Problem - From the entries below, copy out every line with "that" in it.
==== Material for this task
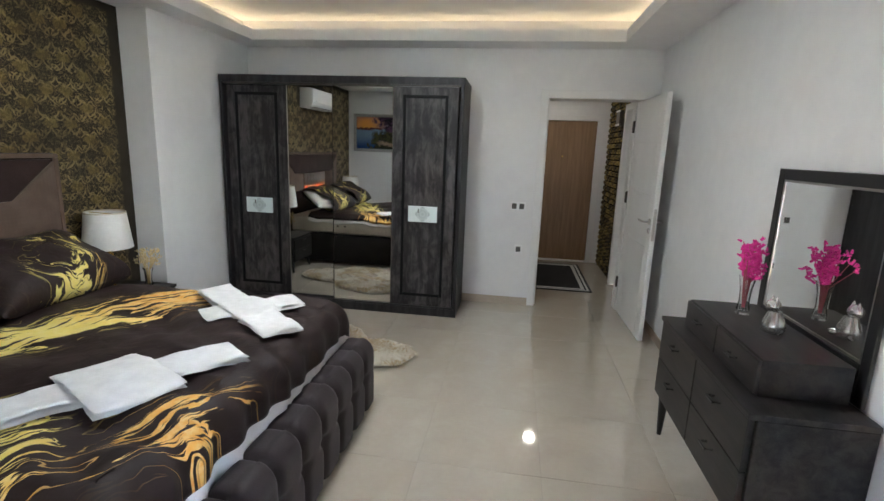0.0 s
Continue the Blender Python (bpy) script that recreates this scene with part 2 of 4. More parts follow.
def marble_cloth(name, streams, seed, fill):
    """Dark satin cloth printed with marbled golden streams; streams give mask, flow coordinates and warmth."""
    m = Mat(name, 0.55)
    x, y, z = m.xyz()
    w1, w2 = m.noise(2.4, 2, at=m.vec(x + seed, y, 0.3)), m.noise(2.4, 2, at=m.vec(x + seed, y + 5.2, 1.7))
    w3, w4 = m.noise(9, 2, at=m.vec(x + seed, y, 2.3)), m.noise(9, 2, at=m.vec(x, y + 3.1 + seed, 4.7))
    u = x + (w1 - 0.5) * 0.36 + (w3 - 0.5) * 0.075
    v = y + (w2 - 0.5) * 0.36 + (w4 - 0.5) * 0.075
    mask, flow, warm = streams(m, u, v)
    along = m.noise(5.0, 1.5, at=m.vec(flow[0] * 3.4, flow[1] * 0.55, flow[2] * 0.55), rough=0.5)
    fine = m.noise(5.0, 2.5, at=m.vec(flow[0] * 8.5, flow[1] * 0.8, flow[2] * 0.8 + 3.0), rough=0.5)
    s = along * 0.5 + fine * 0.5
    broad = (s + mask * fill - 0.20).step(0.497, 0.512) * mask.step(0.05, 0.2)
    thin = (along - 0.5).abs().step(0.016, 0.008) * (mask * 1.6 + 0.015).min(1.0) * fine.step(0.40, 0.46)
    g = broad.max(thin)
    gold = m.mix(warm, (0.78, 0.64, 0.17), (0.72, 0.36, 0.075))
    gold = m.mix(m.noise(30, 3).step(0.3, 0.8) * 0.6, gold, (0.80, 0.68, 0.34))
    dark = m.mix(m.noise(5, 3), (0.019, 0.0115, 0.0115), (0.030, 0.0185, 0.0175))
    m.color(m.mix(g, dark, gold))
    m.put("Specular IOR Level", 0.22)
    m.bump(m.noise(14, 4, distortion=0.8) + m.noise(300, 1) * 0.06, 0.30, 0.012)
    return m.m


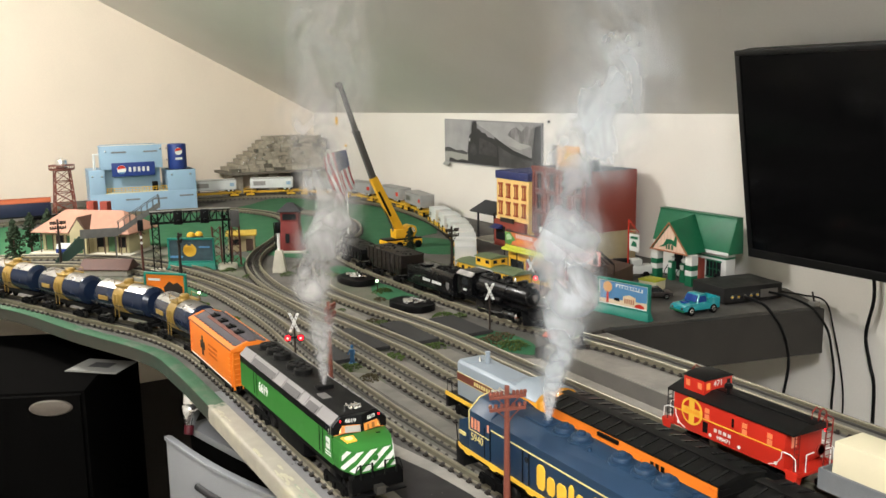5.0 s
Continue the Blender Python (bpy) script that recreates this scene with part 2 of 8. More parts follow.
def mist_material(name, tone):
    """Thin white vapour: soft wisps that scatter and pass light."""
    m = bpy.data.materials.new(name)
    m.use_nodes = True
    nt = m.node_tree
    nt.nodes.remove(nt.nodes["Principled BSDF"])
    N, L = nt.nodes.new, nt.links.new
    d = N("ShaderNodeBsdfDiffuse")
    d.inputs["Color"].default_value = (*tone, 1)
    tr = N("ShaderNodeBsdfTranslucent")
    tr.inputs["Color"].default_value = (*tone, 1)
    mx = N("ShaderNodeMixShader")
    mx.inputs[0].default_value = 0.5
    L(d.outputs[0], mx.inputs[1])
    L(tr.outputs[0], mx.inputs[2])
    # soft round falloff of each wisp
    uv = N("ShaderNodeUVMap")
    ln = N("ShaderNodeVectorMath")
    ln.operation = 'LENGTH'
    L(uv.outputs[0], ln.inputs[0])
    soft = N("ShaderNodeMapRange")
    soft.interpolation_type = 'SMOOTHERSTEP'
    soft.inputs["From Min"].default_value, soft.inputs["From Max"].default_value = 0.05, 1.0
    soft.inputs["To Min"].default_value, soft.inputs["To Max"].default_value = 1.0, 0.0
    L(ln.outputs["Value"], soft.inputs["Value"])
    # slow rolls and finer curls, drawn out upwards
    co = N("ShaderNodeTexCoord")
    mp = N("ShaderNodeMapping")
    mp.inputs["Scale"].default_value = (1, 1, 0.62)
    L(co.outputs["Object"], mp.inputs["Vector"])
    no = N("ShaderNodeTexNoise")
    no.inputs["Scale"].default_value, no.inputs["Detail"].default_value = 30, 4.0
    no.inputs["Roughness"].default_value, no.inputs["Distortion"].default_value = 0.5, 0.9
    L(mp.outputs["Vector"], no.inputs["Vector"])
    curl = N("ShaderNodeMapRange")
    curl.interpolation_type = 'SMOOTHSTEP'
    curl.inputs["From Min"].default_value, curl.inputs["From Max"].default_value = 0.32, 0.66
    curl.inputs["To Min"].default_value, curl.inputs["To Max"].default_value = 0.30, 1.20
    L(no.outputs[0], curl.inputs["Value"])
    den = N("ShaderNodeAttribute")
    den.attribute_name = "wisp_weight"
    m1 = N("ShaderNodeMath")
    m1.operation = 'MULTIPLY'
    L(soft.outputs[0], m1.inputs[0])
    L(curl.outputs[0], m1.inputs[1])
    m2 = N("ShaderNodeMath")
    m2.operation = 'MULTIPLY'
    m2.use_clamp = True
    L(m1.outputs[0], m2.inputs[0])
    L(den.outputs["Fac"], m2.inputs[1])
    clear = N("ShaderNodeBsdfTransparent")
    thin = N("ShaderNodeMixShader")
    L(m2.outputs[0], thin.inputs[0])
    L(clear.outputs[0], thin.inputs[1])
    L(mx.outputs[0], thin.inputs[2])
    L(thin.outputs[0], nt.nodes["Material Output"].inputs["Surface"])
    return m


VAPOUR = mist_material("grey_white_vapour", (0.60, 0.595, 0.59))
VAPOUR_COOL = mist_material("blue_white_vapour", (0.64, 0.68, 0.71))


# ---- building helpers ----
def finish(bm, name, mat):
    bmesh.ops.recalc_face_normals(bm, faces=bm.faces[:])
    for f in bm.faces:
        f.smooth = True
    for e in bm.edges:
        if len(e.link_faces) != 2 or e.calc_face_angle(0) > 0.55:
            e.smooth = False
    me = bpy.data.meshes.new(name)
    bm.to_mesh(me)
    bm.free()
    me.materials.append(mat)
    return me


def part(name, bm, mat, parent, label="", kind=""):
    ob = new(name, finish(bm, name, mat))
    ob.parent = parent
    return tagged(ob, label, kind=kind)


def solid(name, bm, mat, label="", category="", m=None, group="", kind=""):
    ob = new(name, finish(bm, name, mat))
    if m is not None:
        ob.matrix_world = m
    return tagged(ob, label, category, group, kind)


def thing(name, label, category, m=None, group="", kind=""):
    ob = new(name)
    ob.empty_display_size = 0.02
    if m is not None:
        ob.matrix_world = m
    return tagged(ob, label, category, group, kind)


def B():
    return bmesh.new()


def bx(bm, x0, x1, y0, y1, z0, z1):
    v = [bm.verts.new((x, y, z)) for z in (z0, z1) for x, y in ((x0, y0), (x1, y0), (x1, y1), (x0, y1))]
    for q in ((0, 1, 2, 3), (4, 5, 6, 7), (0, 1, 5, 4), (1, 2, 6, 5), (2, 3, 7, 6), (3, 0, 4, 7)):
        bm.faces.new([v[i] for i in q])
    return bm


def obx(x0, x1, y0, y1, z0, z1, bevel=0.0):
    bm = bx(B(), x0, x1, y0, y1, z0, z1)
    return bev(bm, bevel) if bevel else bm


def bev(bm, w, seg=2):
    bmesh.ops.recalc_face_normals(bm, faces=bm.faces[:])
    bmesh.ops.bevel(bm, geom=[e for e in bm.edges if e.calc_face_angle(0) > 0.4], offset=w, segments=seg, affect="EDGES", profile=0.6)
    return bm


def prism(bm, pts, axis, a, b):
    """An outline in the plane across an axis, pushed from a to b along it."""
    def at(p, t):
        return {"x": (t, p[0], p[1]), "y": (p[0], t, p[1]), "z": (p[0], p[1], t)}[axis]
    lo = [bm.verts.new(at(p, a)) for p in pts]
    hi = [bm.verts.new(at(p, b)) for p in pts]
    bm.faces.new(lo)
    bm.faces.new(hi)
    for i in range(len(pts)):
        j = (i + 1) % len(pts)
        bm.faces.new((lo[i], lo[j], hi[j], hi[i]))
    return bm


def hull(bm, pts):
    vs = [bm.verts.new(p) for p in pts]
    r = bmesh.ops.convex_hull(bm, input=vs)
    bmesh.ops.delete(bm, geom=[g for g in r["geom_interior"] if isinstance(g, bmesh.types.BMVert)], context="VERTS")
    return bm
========
==== Material for this task
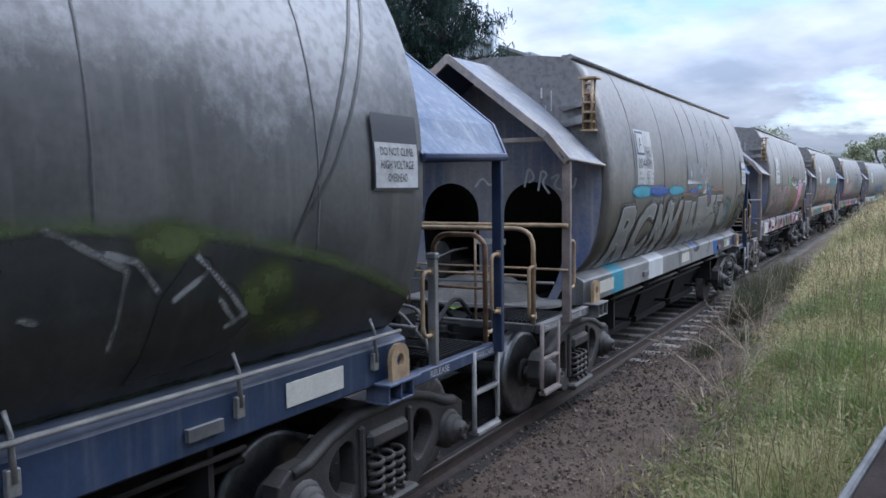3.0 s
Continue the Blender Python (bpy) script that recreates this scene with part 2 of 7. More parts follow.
========
Completed exercise -
Continue the Blender Python (bpy) script that recreates this scene with part 2 of 4. More parts follow.
Continue the Blender Python (bpy) script that recreates this scene with part 2 of 8. More parts follow.
    """Thin white vapour: soft wisps that scatter and pass light."""
Continue the Blender Python (bpy) script that recreates this scene with part 2 of 7. More parts follow.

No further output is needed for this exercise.